Molecular transport and flow past hard and soft surfaces: Computer simulation of model systems

TL;DR

This paper uses molecular dynamics and single-chain-in-mean-field simulations to study how polymer liquids behave and flow on both hard and soft surfaces, providing parameters for continuum models.

Contribution

It introduces a multiscale simulation approach to characterize polymer-liquid interactions with hard and soft substrates, linking molecular details to continuum descriptions.

Findings

Determined surface and interface tensions from molecular simulations.

Extracted hydrodynamic boundary condition parameters.

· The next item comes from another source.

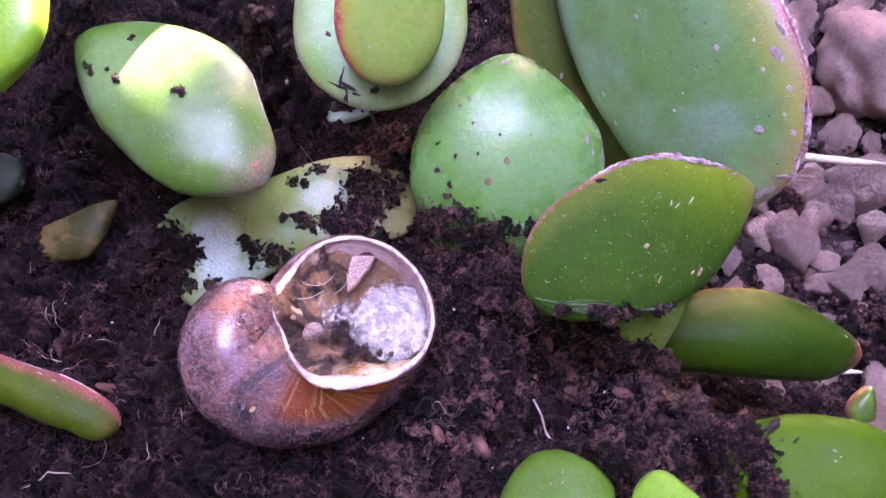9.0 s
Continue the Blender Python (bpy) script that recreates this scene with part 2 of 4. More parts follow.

Validated continuum models with molecular simulation data.

Abstract

The properties of polymer liquids on hard and soft substrates are investigated by molecular dynamics simulation of a coarse-grained bead-spring model and dynamic single-chain-in-mean-field (SCMF) simulations of a soft, coarse-grained polymer model. Hard, corrugated substrates are modelled by an FCC Lennard-Jones solid while polymer brushes are investigated as a prototypical example of a soft, deformable surface. From the molecular simulation we extract the coarse-grained parameters that characterise the equilibrium and flow properties of the liquid in contact with the substrate: the surface and interface tensions, and the parameters of the hydrodynamic boundary condition. The so-determined parameters enter a continuum description like the Stokes equation or the lubrication approximation.